When Code is Not What it is
Here’s an example where the code should execute in the same fashion but in actuality, takes a slightly different path when you trace the instructions.
The code snippet in Figure 7 is simple. It will do the following in main():
- Create a directory in c drive named “potato”
- Call printMe
a. C:\potato will be deleted if it exists
b. Print out “Print me”
c. Do some operation to a string named test
d. Print out the string length
3. Repeat 1 and 2
For step 3, we might expect the instructions executed to be the same as the first two steps, however, that’s not the case.
Once we split up the separate runs into different files, we notice that they are different. The first run executes extra instructions.

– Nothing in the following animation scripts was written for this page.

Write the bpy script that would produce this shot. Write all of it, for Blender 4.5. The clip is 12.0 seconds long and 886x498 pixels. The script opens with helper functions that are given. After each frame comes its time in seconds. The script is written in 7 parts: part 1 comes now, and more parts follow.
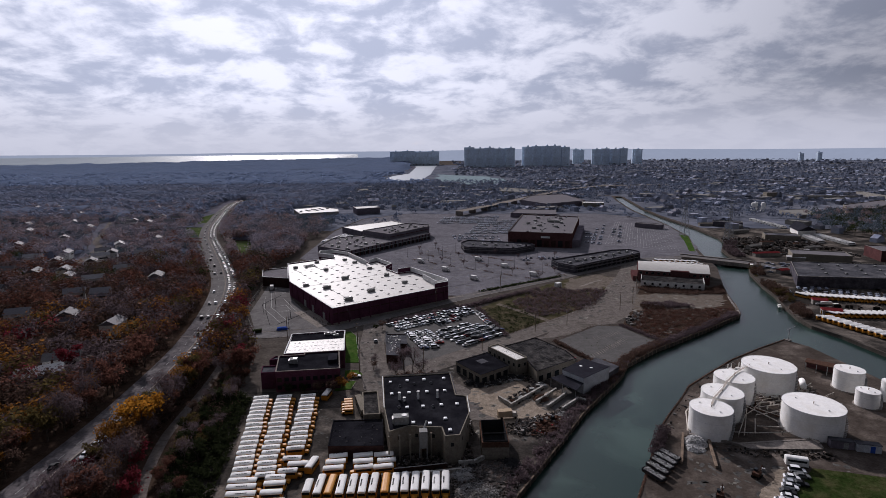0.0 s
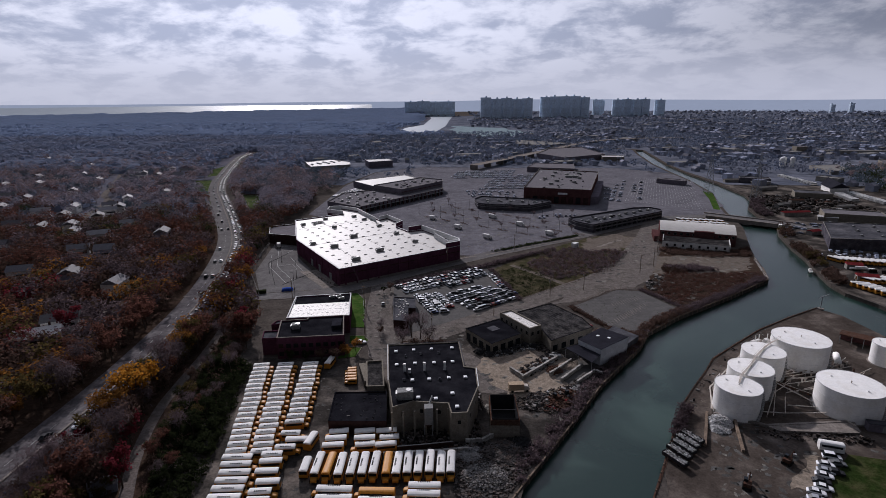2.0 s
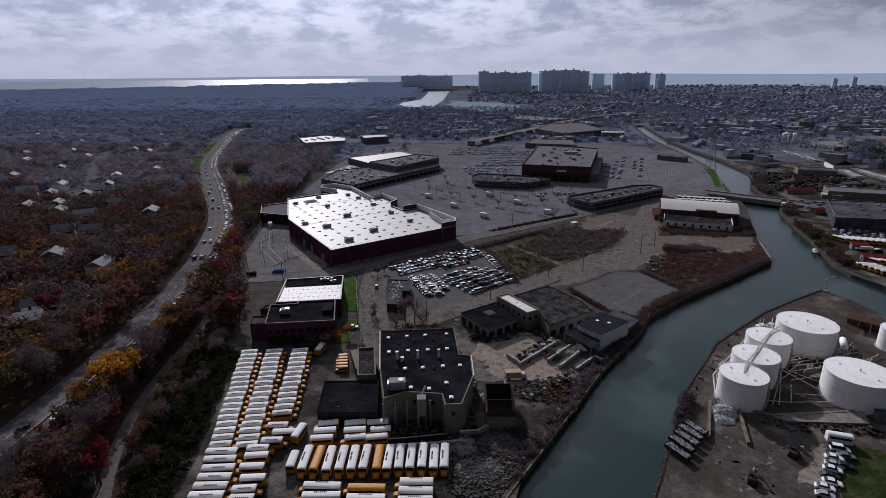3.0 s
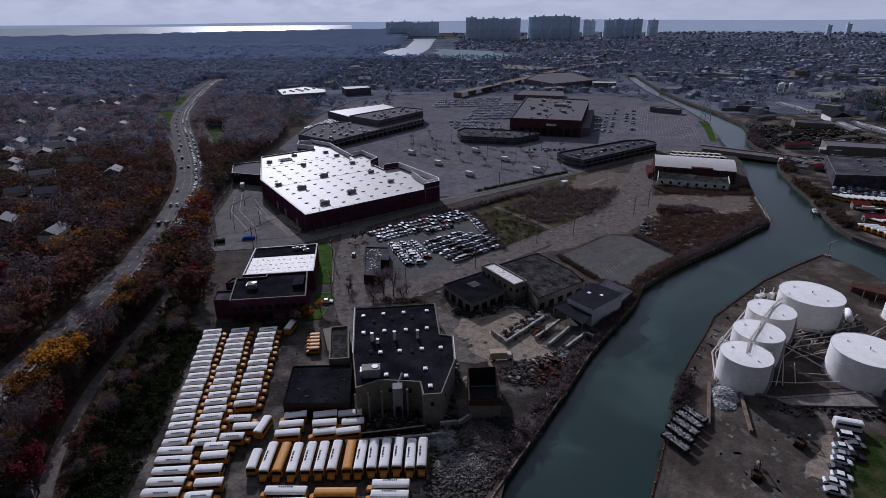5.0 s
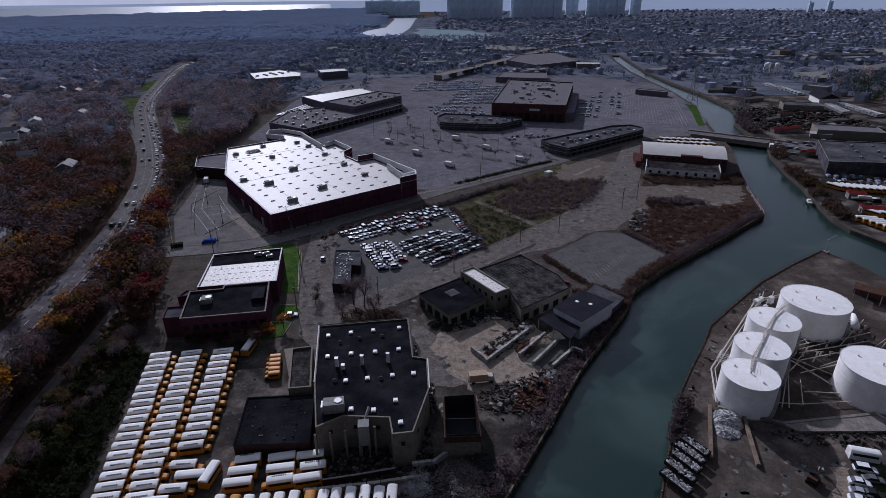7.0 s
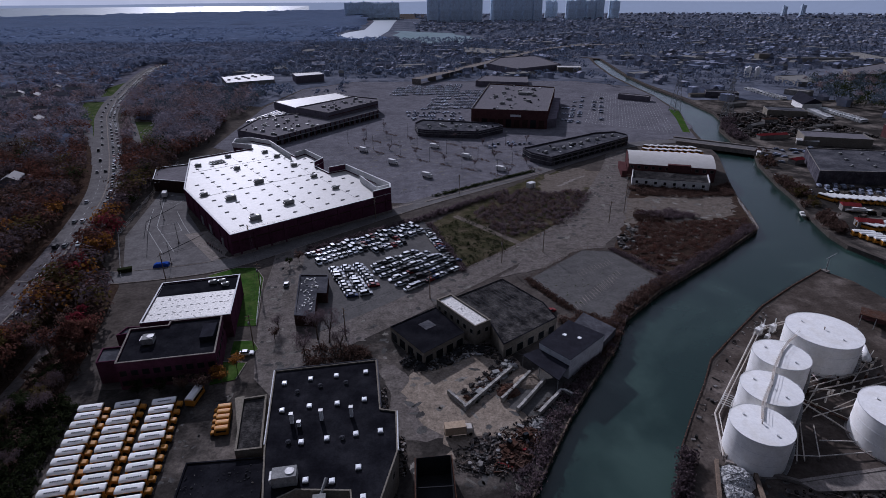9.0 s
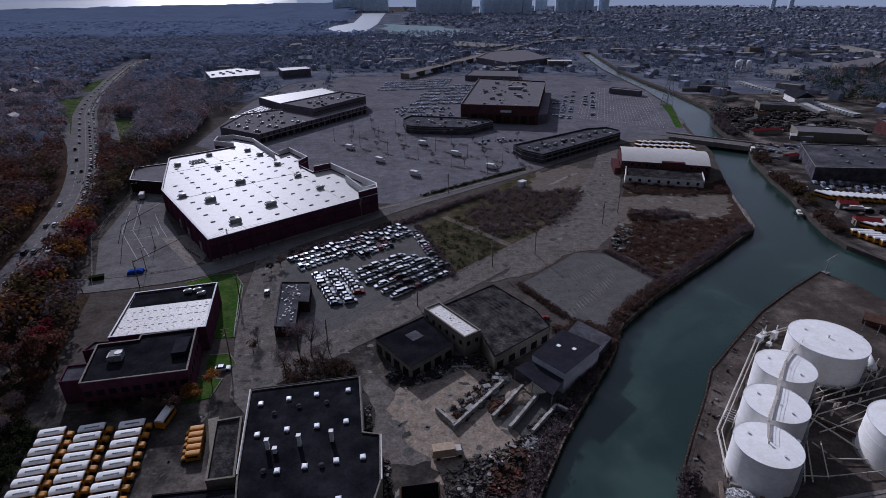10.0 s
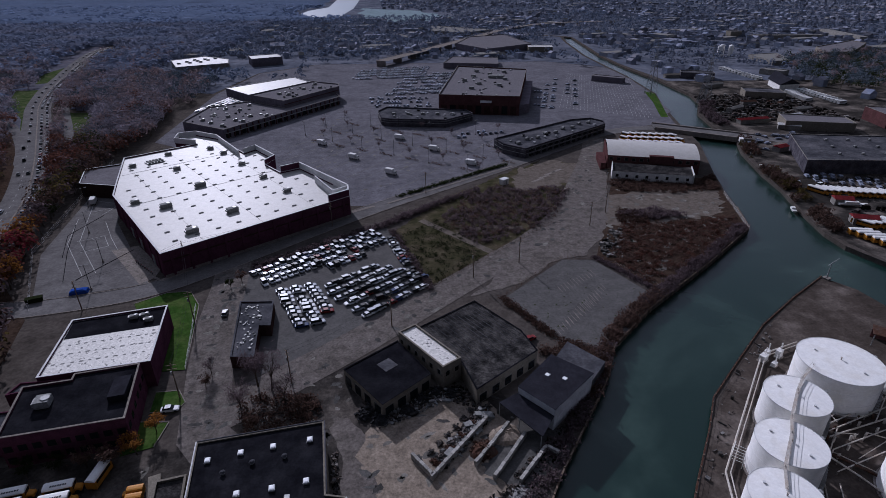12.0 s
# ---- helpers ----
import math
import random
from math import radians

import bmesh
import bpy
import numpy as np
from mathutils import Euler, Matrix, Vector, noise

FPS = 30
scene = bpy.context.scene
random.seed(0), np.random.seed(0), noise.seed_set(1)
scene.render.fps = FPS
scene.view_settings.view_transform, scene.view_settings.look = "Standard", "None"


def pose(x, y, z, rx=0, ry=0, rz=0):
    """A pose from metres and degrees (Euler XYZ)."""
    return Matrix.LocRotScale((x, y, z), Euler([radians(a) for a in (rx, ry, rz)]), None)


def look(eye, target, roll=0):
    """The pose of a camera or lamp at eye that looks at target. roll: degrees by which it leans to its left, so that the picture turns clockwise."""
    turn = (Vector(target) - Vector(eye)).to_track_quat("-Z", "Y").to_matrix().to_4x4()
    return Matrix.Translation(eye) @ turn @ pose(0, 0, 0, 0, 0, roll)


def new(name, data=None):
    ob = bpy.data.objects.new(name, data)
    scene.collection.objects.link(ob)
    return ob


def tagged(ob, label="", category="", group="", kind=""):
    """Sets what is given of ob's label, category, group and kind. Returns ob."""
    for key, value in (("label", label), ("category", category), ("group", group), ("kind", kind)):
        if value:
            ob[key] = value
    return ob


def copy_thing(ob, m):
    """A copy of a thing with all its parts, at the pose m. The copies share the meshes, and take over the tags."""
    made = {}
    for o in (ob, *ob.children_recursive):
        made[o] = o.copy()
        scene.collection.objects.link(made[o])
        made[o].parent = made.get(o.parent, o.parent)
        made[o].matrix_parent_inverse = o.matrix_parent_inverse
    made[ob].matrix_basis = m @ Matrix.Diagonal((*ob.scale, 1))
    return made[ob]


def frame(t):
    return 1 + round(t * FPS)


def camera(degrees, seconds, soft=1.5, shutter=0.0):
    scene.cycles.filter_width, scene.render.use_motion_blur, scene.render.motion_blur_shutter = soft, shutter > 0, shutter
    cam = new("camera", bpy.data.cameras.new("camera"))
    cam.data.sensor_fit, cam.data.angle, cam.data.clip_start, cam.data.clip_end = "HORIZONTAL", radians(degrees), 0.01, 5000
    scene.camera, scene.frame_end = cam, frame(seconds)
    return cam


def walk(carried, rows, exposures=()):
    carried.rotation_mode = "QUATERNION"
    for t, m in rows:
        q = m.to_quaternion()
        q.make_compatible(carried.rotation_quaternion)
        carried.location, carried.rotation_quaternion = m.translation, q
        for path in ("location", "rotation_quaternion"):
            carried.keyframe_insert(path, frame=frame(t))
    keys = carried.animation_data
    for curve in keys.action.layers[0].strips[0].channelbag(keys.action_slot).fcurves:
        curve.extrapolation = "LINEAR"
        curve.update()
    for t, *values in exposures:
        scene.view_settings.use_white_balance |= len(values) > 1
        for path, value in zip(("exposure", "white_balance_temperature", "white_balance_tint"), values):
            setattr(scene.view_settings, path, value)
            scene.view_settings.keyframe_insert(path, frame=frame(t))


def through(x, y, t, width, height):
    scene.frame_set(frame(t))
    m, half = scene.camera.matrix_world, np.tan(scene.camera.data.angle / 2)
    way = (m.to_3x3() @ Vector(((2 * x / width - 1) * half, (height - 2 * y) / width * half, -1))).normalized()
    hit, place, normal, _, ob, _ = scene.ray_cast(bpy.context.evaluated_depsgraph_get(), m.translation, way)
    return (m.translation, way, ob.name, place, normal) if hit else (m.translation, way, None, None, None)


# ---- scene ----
cam = camera(78.2, 12.0, 0.85)
PATH = [
    (0, (-8.816, -27.786, 99.367), (-8.807, -25.819, 99.006), -0.5),
    (0.5, (-8.073, -23.86, 99.385), (-8.077, -21.901, 98.983), -0.4),
    (1, (-7.455, -19.94, 99.527), (-7.475, -17.99, 99.084), -0.4),
    (1.5, (-7.137, -16.111, 99.906), (-7.172, -14.172, 99.419), -0.4),
    (2, (-6.633, -12.014, 100.039), (-6.68, -10.086, 99.509), -0.4),
    (2.5, (-5.911, -7.8, 100.17), (-5.959, -5.884, 99.597), -0.4),
    (3, (-5.525, -2.897, 99.917), (-5.564, -0.994, 99.303), -0.4),
    (5, (-2.777, 15.686, 99.774), (-2.774, 17.529, 98.997), -0.4),
    (5.5, (-1.966, 20.576, 99.686), (-1.95, 22.402, 98.869), -0.4),
    (6, (-0.97, 25.749, 100.225), (-0.942, 27.564, 99.385), -0.5),
    (6.5, (0.038, 30.697, 100.279), (0.08, 32.513, 99.441), -0.5),
    (7, (1.121, 35.605, 100.504), (1.177, 37.42, 99.666), -0.6),
    (9, (4.8, 55.916, 100.2), (4.92, 57.73, 99.368), -0.3),
    (9.5, (5.782, 60.732, 100.019), (5.918, 62.544, 99.182), -0.3),
    (10, (6.714, 65.516, 100.001), (6.865, 67.319, 99.149), -0.3),
    (10.5, (7.706, 70.322, 100.095), (7.872, 72.115, 99.226), -0.3),
    (11, (8.743, 75.099, 100.29), (8.923, 76.884, 99.405), -0.3),
    (11.5, (9.775, 79.981, 100.52), (9.971, 81.757, 99.62), -0.3),
    (12, (10.711, 84.938, 100.584), (10.923, 86.712, 99.686), -0.4),
]
walk(cam, [(t, look(eye, target, roll)) for t, eye, target, roll in PATH],
     [(0.0, -0.12, 5850, 20), (3.0, -0.32, 5600, 20), (6.0, -0.45, 5250, 23), (12.0, -0.48, 5200, 24)])

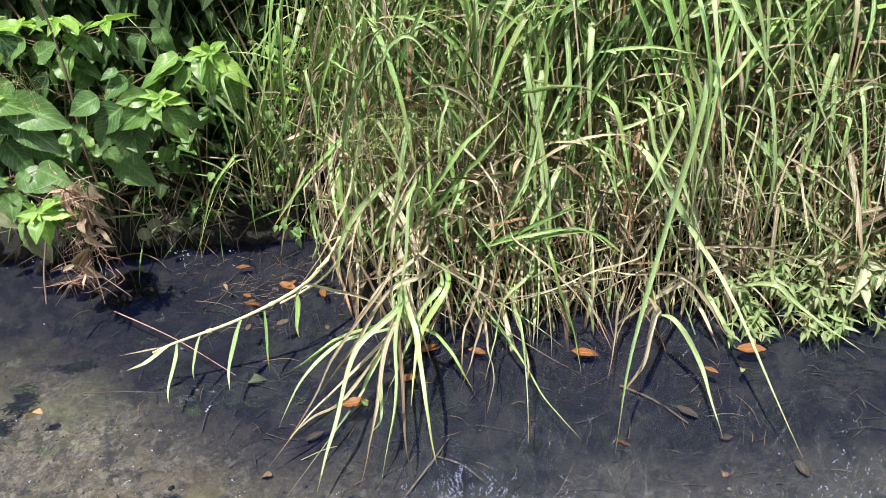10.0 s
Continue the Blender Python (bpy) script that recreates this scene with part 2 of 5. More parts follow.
MATS = {
    "green": foliage("grass_green", (0.135, 0.27, 0.070), (0.34, 0.52, 0.18), (0.30, 0.25, 0.10), tip_from=0.80),
    "pale": foliage("grass_pale", (0.215, 0.345, 0.135), (0.42, 0.54, 0.275), (0.27, 0.235, 0.10), tip_from=0.82),
    # darker green blades, also used where shade is put into the colour
    "dark": foliage("grass_dark_and_shaded", (0.060, 0.140, 0.034), (0.14, 0.275, 0.070), (0.20, 0.20, 0.07)),
    "straw": foliage("grass_straw", (0.22, 0.182, 0.12), (0.60, 0.535, 0.385), (0.22, 0.15, 0.08), 0.18, 0.55),
    "rusty": foliage("grass_rusty", (0.20, 0.105, 0.05), (0.42, 0.26, 0.14), (0.12, 0.07, 0.035), 0.25, 0.6),
    "withered": foliage("withered_leaf", (0.20, 0.15, 0.105), (0.46, 0.35, 0.25), (0.15, 0.105, 0.07), 0.15, 0.75, False, 1.1),
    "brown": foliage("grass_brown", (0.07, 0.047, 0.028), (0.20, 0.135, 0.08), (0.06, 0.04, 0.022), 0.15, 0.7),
    "shrub": foliage("shrub_leaf", (0.056, 0.126, 0.040), (0.138, 0.255, 0.082), (0.30, 0.26, 0.08), 0.30, 0.40, False, 1.1),
    "fresh": foliage("fresh_leaf", (0.105, 0.218, 0.053), (0.195, 0.340, 0.094), (0.28, 0.34, 0.11), 0.38, 0.32, False, 1.1),
    "young": foliage("young_leaf", (0.18, 0.36, 0.07), (0.33, 0.51, 0.12), (0.30, 0.40, 0.10), 0.4, 0.4, False, 1.1),
    "dusty": foliage("dusty_leaf", (0.07, 0.10, 0.045), (0.15, 0.18, 0.085), (0.20, 0.17, 0.10), 0.25, 0.7, False, 1.0, 0.4),
    "weed": foliage("weed_leaf", (0.08, 0.17, 0.05), (0.19, 0.30, 0.10), (0.22, 0.22, 0.10), 0.3, 0.55, False, 1.05),
    "chalky": foliage("chalky_leaf", (0.30, 0.35, 0.20), (0.48, 0.50, 0.34), (0.40, 0.36, 0.24), 0.25, 0.6, False, 1.1, 0.3),
    "herb": foliage("herb_leaf", (0.115, 0.225, 0.065), (0.28, 0.385, 0.17), (0.36, 0.34, 0.22), 0.3, 0.55, False, 1.05, 0.6),
    # darkened leaf: shade inside the growth is put into the colour
    "deep": foliage("shade_dark_leaf", (0.018, 0.042, 0.012), (0.055, 0.105, 0.03), (0.10, 0.09, 0.04), 0.3, 0.75, False, 1.1),
    "fallen": foliage("fallen_leaf", (0.13, 0.048, 0.014), (0.24, 0.098, 0.028), (0.09, 0.045, 0.025), 0.15, 0.4, False, 1.2),
    "tan": foliage("tan_leaf", (0.22, 0.14, 0.075), (0.31, 0.20, 0.11), (0.30, 0.18, 0.10), 0.15, 0.5, False, 1.2),
    "sunken": foliage("sunken_leaf", (0.04, 0.03, 0.02), (0.10, 0.07, 0.045), (0.05, 0.035, 0.02), 0.1, 0.6, False, 1.2),
    "cane": solid("cane_stem", (0.46, 0.43, 0.22), (0.62, 0.56, 0.34), 60, 0.5, 0.2),
    "culm": solid("green_culm", (0.20, 0.25, 0.09), (0.36, 0.36, 0.16), 60, 0.5, 0.2),
    "stem": solid("shrub_stem", (0.10, 0.09, 0.04), (0.22, 0.16, 0.09), 60, 0.7, 0.3),
    "twig": solid("dead_twig", (0.07, 0.05, 0.036), (0.20, 0.145, 0.10), 80, 0.8, 0.4),
    "root": solid("dry_root", (0.08, 0.06, 0.042), (0.22, 0.17, 0.12), 80, 0.85, 0.4),
    "sunken_straw": solid("sunken_straw", (0.020, 0.020, 0.022), (0.095, 0.088, 0.078), 60, 0.85, 0.3),
    "algae": solid("algae", (0.008, 0.010, 0.008), (0.026, 0.031, 0.022), 90, 0.9, 0.6),
    "grit": solid("grit", (0.04, 0.032, 0.024), (0.30, 0.26, 0.20), 30, 0.85, 0.3),
    "dust": solid("floating_dust", (0.16, 0.155, 0.14), (0.42, 0.41, 0.38), 60, 0.6, 0.1),
    "petal": solid("petal", (0.70, 0.68, 0.62), (0.82, 0.80, 0.76), 60, 0.5, 0.1),
    "flower_eye": solid("flower_eye", (0.55, 0.30, 0.02), (0.75, 0.45, 0.04), 200, 0.6, 0.2),
    "litter": solid("dry_litter", (0.26, 0.15, 0.11), (0.52, 0.34, 0.26), 60, 0.8, 0.4),
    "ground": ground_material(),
    "water": water_material(),
}
rng = random.Random(7)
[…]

When we look for the instruction 0x404b02, jnz in Ida, we come across this disassembly as shown in Figure 9. From Ida and the instruction traces, we can see that during the first run, eax was 0, thus causing the jnz instruction to not jump, and fall through to 0x404b04. Whereas for the second run, eax was 0, causing the jnz instruction to jump to the last block at 0x404b2a.
Why did the code behave differently? In this case it could be that the address of the function being retrieved in 0x40b15 was cached after the first run, so the second run did not need to retrieve it again. (This was tested on VS 2019 16.8.5. When VS was upgraded to 16.9.2, the program flow changed, and both runs behaved the same way).
While this example is very small, and pretty contrived, these are just illustrations whereby differences in code execution can cause stability to drop as the fuzzer perceives that a different execution path was taken while using a given input.
How Much is Enough?
When it comes to improving stability, how much patching is enough? Sadly, there is no simple answer to this. Ultimately, we cannot patch out every issue in our target library as the flow of it may be too affected to have a meaningful fuzzing session. As always, fuzzing is as much of an art as it is science.